- **Stored records**:
━━━━━━
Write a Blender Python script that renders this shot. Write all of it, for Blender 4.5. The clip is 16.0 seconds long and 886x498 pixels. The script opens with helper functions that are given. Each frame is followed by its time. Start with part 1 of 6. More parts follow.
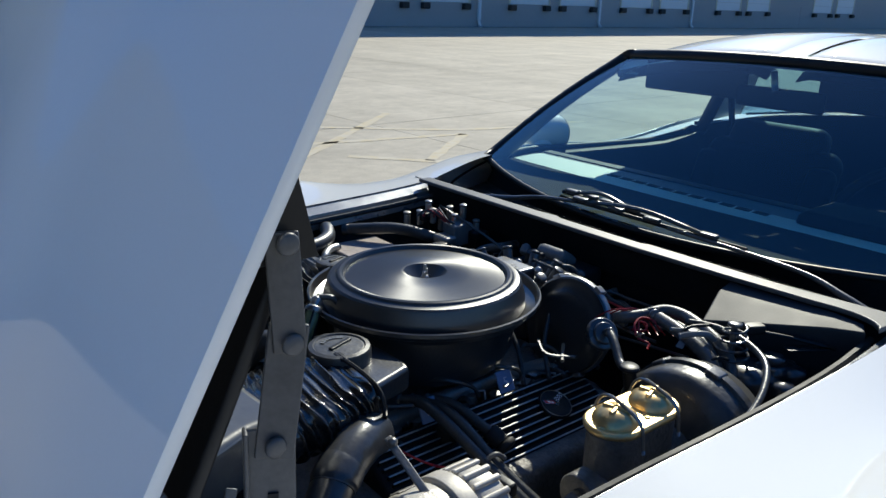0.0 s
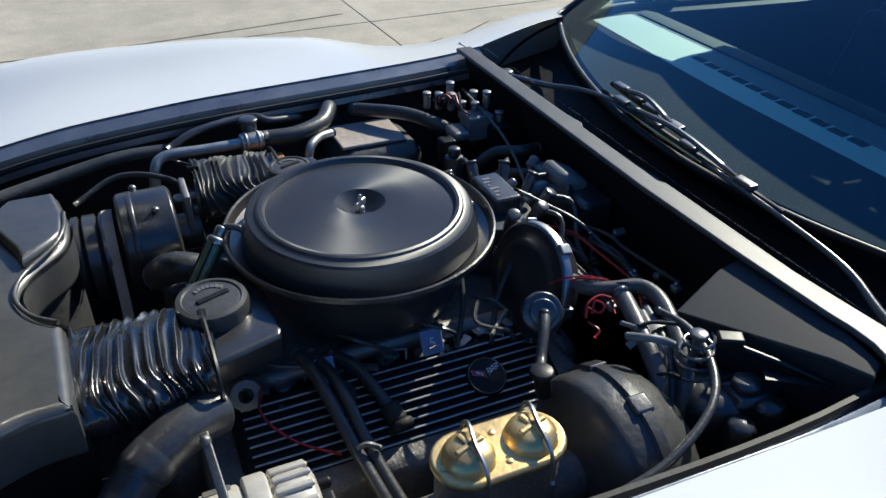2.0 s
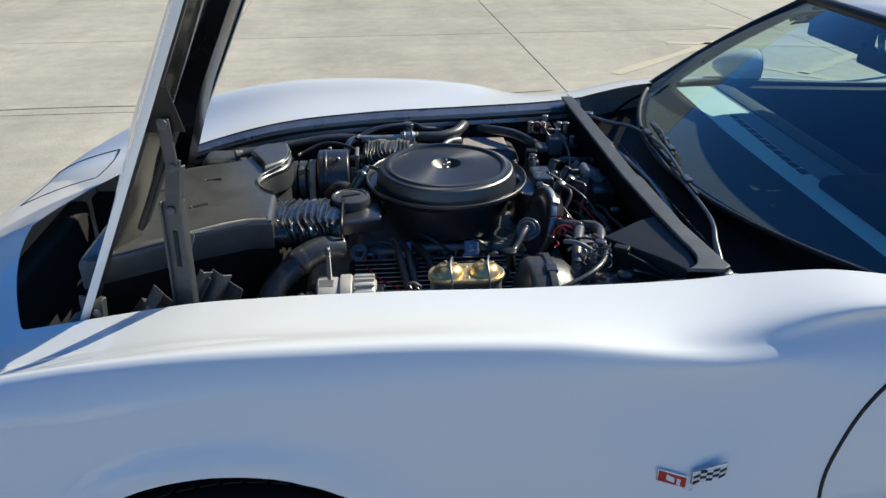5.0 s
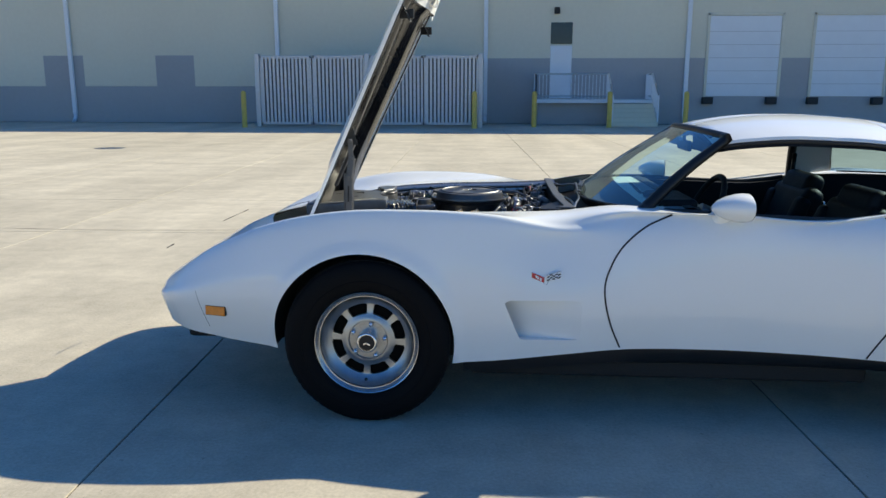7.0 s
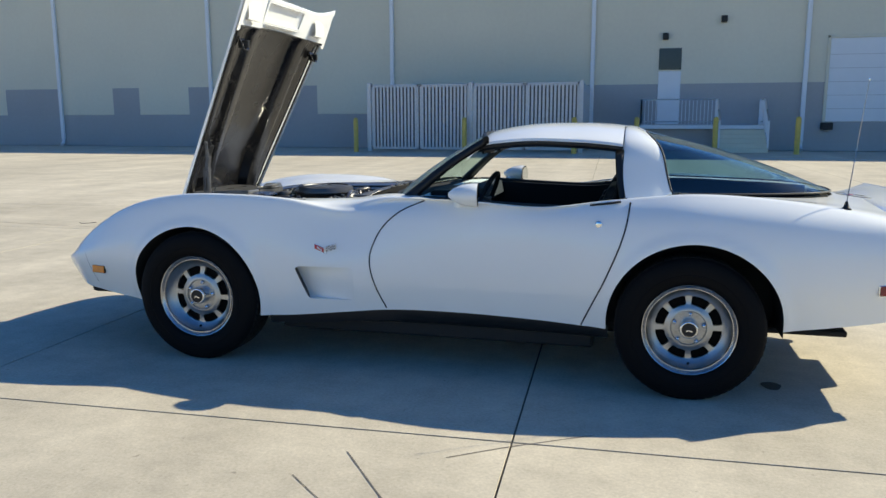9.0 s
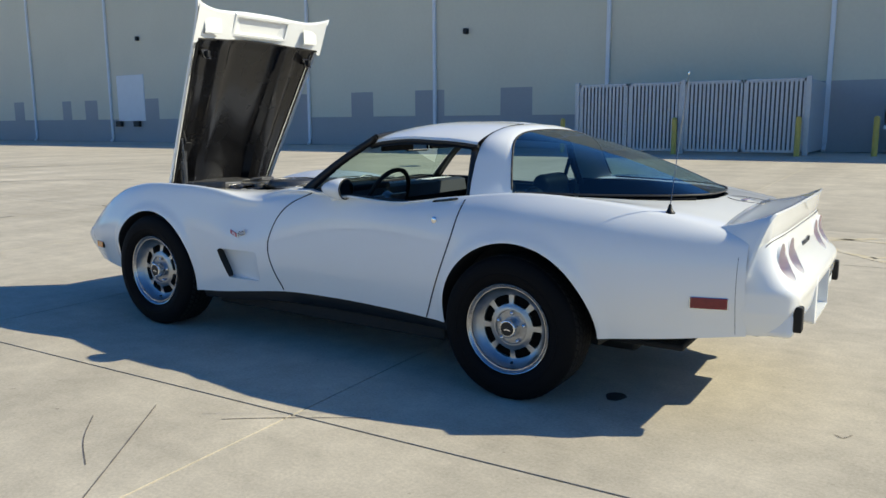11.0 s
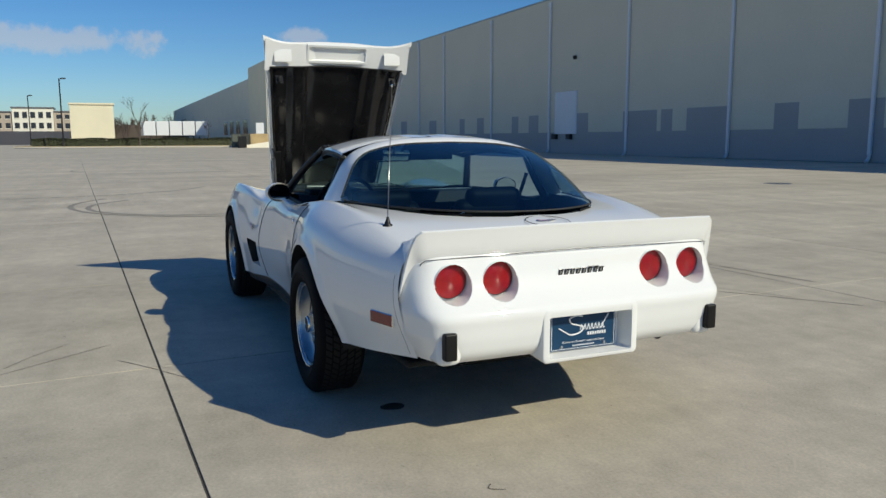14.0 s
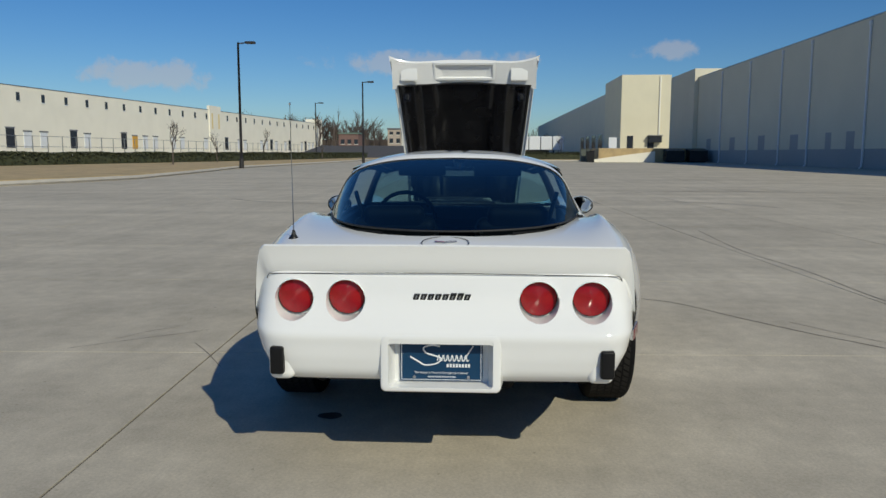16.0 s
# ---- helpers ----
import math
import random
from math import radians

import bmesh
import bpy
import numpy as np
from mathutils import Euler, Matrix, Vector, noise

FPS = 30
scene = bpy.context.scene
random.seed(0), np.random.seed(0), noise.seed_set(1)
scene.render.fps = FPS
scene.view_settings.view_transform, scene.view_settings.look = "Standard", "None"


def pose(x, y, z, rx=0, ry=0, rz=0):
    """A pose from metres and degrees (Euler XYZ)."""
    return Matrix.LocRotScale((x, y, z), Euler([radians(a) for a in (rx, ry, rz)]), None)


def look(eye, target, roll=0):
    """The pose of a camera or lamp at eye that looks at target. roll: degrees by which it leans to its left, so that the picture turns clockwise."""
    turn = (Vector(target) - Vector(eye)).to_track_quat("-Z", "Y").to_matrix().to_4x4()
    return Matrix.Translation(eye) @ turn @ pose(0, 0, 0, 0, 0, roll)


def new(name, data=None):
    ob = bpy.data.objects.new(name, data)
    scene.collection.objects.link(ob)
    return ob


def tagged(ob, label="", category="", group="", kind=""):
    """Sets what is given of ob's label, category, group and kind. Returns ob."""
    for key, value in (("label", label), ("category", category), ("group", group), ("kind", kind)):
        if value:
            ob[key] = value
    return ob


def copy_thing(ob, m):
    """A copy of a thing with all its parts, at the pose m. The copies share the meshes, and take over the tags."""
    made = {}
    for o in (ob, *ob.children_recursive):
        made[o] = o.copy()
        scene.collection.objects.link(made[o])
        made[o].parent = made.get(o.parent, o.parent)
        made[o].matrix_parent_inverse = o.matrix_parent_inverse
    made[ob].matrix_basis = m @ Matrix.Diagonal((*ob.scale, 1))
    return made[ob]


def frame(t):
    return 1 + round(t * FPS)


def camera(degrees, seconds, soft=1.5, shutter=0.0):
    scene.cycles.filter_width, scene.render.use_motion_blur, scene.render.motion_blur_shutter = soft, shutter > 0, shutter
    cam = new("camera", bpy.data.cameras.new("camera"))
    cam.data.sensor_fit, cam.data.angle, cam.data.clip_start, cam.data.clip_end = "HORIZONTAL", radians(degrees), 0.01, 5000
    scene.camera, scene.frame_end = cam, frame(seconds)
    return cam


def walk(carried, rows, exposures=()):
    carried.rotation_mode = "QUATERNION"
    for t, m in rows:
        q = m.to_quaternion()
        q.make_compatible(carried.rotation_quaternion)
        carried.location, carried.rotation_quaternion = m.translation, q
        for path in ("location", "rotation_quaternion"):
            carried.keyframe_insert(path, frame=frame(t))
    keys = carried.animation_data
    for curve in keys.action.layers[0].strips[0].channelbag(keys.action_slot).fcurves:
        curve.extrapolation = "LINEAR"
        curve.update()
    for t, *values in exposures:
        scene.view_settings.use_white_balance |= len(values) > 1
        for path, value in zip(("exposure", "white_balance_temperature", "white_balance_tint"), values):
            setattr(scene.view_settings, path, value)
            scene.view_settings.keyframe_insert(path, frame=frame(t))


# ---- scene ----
cam = camera(60.3, 16.0)

EXPO = [(0, .10, 6800, 0), (1.5, .32, 6900, 0), (3.0, .42, 6950, 0), (4.3, .38, 7150, 0), (5, .37, 7250, 0), (7.3, .68, 7750, 0), (9.2, .60, 7750, 0), (11.5, .28, 7500, 0), (13.5, -.14, 7350, 0), (15, -.46, 7300, 0), (16, -.56, 7200, 0)]
PATH = [
    (0, (-0.345, -0.933, 1.299), (0.86, 0.539, 0.679), 1.8),
    (0.5, (-0.214, -0.921, 1.303), (0.821, 0.603, 0.524), 1.6),
    (1, (-0.071, -0.899, 1.329), (0.829, 0.635, 0.414), 1.5),
    (1.5, (0.032, -0.88, 1.368), (0.82, 0.648, 0.346), 1.3),
    (2, (0.108, -0.895, 1.411), (0.801, 0.625, 0.312), 1.3),
    (2.5, (0.136, -0.93, 1.449), (0.733, 0.598, 0.305), 1.1),
    (3, (0.203, -0.961, 1.474), (0.702, 0.588, 0.311), 1.1),
    (3.5, (0.243, -1.046, 1.504), (0.642, 0.538, 0.35), 1.1),
    (4, (0.27, -1.154, 1.528), (0.575, 0.475, 0.409), 0.9),
    (4.5, (0.292, -1.341, 1.587), (0.515, 0.353, 0.548), 0.8),
    (5, (0.239, -1.714, 1.525), (0.386, 0.06, 0.613), 0.2),
    (5.2, (0.227, -1.896, 1.508), (0.353, -0.093, 0.652), 0.3),
    (7.3, (0.682, -3.970, 1.320), (0.508, -2.012, 0.951), -0.1),
    (7.5, (0.843, -4.049, 1.307), (0.643, -2.091, 0.949), -0.2),
    (8, (1.290, -4.255, 1.295), (1.008, -2.303, 0.961), -0.0),
    (8.5, (1.759, -4.343, 1.265), (1.384, -2.406, 0.934), -0.0),
    (9, (2.248, -4.337, 1.254), (1.756, -2.427, 0.924), -0.1),
    (9.2, (2.440, -4.328, 1.252), (1.897, -2.433, 0.918), -0.1),
    (11.3, (4.325, -3.627, 1.23), (3.163, -2.031, 0.908), -0.3),
    (11.5, (4.51, -3.518, 1.222), (3.292, -1.964, 0.902), -0.3),
    (12, (4.921, -3.205, 1.224), (3.57, -1.764, 0.911), -0.3),
    (12.5, (5.287, -2.857, 1.221), (3.814, -1.54, 0.913), -0.3),
    (13, (5.606, -2.49, 1.22), (4.013, -1.318, 0.918), -0.3),
    (13.5, (5.857, -2.092, 1.217), (4.148, -1.095, 0.924), -0.2),
    (14, (6.084, -1.686, 1.224), (4.268, -0.899, 0.936), -0.2),
    (14.5, (6.226, -1.253, 1.221), (4.325, -0.697, 0.942), -0.2),
    (15, (6.355, -0.796, 1.238), (4.4, -0.471, 0.967), -0.3),
    (15.5, (6.381, -0.311, 1.237), (4.4, -0.218, 0.977), -0.1),
    (16, (6.33, 0.148, 1.23), (4.349, 0.045, 0.98), 0.1),
]
walk(cam, [(t, look(eye, target, roll)) for t, eye, target, roll in PATH], EXPO)

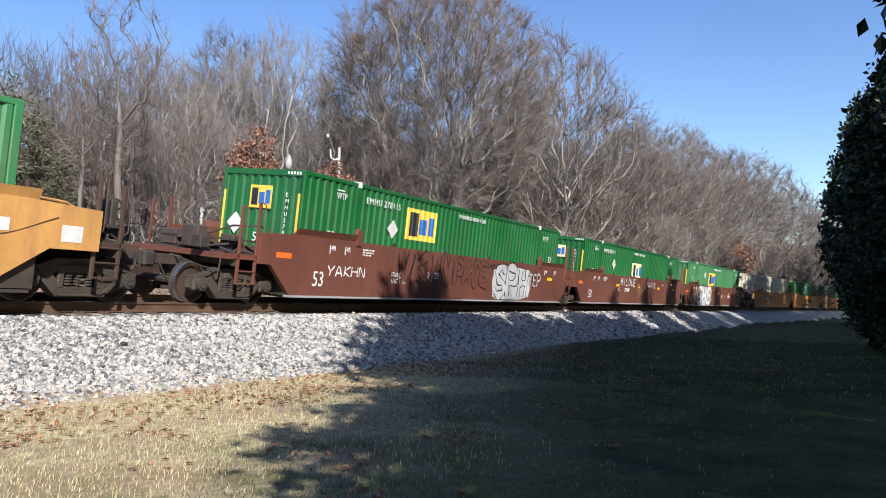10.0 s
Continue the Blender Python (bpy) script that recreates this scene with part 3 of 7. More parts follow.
━━━━━━
- **EXERCISE INSTRUCTIONS**: Retype the records exactly. Any image in them should not appear in what you write.

- **RESULT FOR THIS EXERCISE**:
Write a Blender Python script that renders this shot. Write all of it, for Blender 4.5. The clip is 16.0 seconds long and 886x498 pixels. The script opens with helper functions that are given. Each frame is followed by its time. Start with part 1 of 6. More parts follow.
0.0 s
2.0 s
5.0 s
7.0 s
9.0 s
11.0 s
14.0 s
16.0 s
# ---- helpers ----
import math
import random
from math import radians

import bmesh
import bpy
import numpy as np
from mathutils import Euler, Matrix, Vector, noise

FPS = 30
scene = bpy.context.scene
random.seed(0), np.random.seed(0), noise.seed_set(1)
scene.render.fps = FPS
scene.view_settings.view_transform, scene.view_settings.look = "Standard", "None"


def pose(x, y, z, rx=0, ry=0, rz=0):
    """A pose from metres and degrees (Euler XYZ)."""
    return Matrix.LocRotScale((x, y, z), Euler([radians(a) for a in (rx, ry, rz)]), None)


def look(eye, target, roll=0):
    """The pose of a camera or lamp at eye that looks at target. roll: degrees by which it leans to its left, so that the picture turns clockwise."""
    turn = (Vector(target) - Vector(eye)).to_track_quat("-Z", "Y").to_matrix().to_4x4()
    return Matrix.Translation(eye) @ turn @ pose(0, 0, 0, 0, 0, roll)


def new(name, data=None):
    ob = bpy.data.objects.new(name, data)
    scene.collection.objects.link(ob)
    return ob


def tagged(ob, label="", category="", group="", kind=""):
    """Sets what is given of ob's label, category, group and kind. Returns ob."""
    for key, value in (("label", label), ("category", category), ("group", group), ("kind", kind)):
        if value:
            ob[key] = value
    return ob


def copy_thing(ob, m):
    """A copy of a thing with all its parts, at the pose m. The copies share the meshes, and take over the tags."""
    made = {}
    for o in (ob, *ob.children_recursive):
        made[o] = o.copy()
        scene.collection.objects.link(made[o])
        made[o].parent = made.get(o.parent, o.parent)
        made[o].matrix_parent_inverse = o.matrix_parent_inverse
    made[ob].matrix_basis = m @ Matrix.Diagonal((*ob.scale, 1))
    return made[ob]


def frame(t):
    return 1 + round(t * FPS)


def camera(degrees, seconds, soft=1.5, shutter=0.0):
    scene.cycles.filter_width, scene.render.use_motion_blur, scene.render.motion_blur_shutter = soft, shutter > 0, shutter
    cam = new("camera", bpy.data.cameras.new("camera"))
    cam.data.sensor_fit, cam.data.angle, cam.data.clip_start, cam.data.clip_end = "HORIZONTAL", radians(degrees), 0.01, 5000
    scene.camera, scene.frame_end = cam, frame(seconds)
    return cam


def walk(carried, rows, exposures=()):
    carried.rotation_mode = "QUATERNION"
    for t, m in rows:
        q = m.to_quaternion()
        q.make_compatible(carried.rotation_quaternion)
        carried.location, carried.rotation_quaternion = m.translation, q
        for path in ("location", "rotation_quaternion"):
            carried.keyframe_insert(path, frame=frame(t))
    keys = carried.animation_data
    for curve in keys.action.layers[0].strips[0].channelbag(keys.action_slot).fcurves:
        curve.extrapolation = "LINEAR"
        curve.update()
    for t, *values in exposures:
        scene.view_settings.use_white_balance |= len(values) > 1
        for path, value in zip(("exposure", "white_balance_temperature", "white_balance_tint"), values):
            setattr(scene.view_settings, path, value)
            scene.view_settings.keyframe_insert(path, frame=frame(t))


# ---- scene ----
cam = camera(60.3, 16.0)

EXPO = [(0, .10, 6800, 0), (1.5, .32, 6900, 0), (3.0, .42, 6950, 0), (4.3, .38, 7150, 0), (5, .37, 7250, 0), (7.3, .68, 7750, 0), (9.2, .60, 7750, 0), (11.5, .28, 7500, 0), (13.5, -.14, 7350, 0), (15, -.46, 7300, 0), (16, -.56, 7200, 0)]
PATH = [
    (0, (-0.345, -0.933, 1.299), (0.86, 0.539, 0.679), 1.8),
    (0.5, (-0.214, -0.921, 1.303), (0.821, 0.603, 0.524), 1.6),
    (1, (-0.071, -0.899, 1.329), (0.829, 0.635, 0.414), 1.5),
    (1.5, (0.032, -0.88, 1.368), (0.82, 0.648, 0.346), 1.3),
    (2, (0.108, -0.895, 1.411), (0.801, 0.625, 0.312), 1.3),
    (2.5, (0.136, -0.93, 1.449), (0.733, 0.598, 0.305), 1.1),
    (3, (0.203, -0.961, 1.474), (0.702, 0.588, 0.311), 1.1),
    (3.5, (0.243, -1.046, 1.504), (0.642, 0.538, 0.35), 1.1),
    (4, (0.27, -1.154, 1.528), (0.575, 0.475, 0.409), 0.9),
    (4.5, (0.292, -1.341, 1.587), (0.515, 0.353, 0.548), 0.8),
    (5, (0.239, -1.714, 1.525), (0.386, 0.06, 0.613), 0.2),
    (5.2, (0.227, -1.896, 1.508), (0.353, -0.093, 0.652), 0.3),
    (7.3, (0.682, -3.970, 1.320), (0.508, -2.012, 0.951), -0.1),
    (7.5, (0.843, -4.049, 1.307), (0.643, -2.091, 0.949), -0.2),
    (8, (1.290, -4.255, 1.295), (1.008, -2.303, 0.961), -0.0),
    (8.5, (1.759, -4.343, 1.265), (1.384, -2.406, 0.934), -0.0),
    (9, (2.248, -4.337, 1.254), (1.756, -2.427, 0.924), -0.1),
    (9.2, (2.440, -4.328, 1.252), (1.897, -2.433, 0.918), -0.1),
    (11.3, (4.325, -3.627, 1.23), (3.163, -2.031, 0.908), -0.3),
    (11.5, (4.51, -3.518, 1.222), (3.292, -1.964, 0.902), -0.3),
    (12, (4.921, -3.205, 1.224), (3.57, -1.764, 0.911), -0.3),
    (12.5, (5.287, -2.857, 1.221), (3.814, -1.54, 0.913), -0.3),
    (13, (5.606, -2.49, 1.22), (4.013, -1.318, 0.918), -0.3),
    (13.5, (5.857, -2.092, 1.217), (4.148, -1.095, 0.924), -0.2),
    (14, (6.084, -1.686, 1.224), (4.268, -0.899, 0.936), -0.2),
    (14.5, (6.226, -1.253, 1.221), (4.325, -0.697, 0.942), -0.2),
    (15, (6.355, -0.796, 1.238), (4.4, -0.471, 0.967), -0.3),
    (15.5, (6.381, -0.311, 1.237), (4.4, -0.218, 0.977), -0.1),
    (16, (6.33, 0.148, 1.23), (4.349, 0.045, 0.98), 0.1),
]
walk(cam, [(t, look(eye, target, roll)) for t, eye, target, roll in PATH], EXPO)

10.0 s
Continue the Blender Python (bpy) script that recreates this scene with part 3 of 7. More parts follow.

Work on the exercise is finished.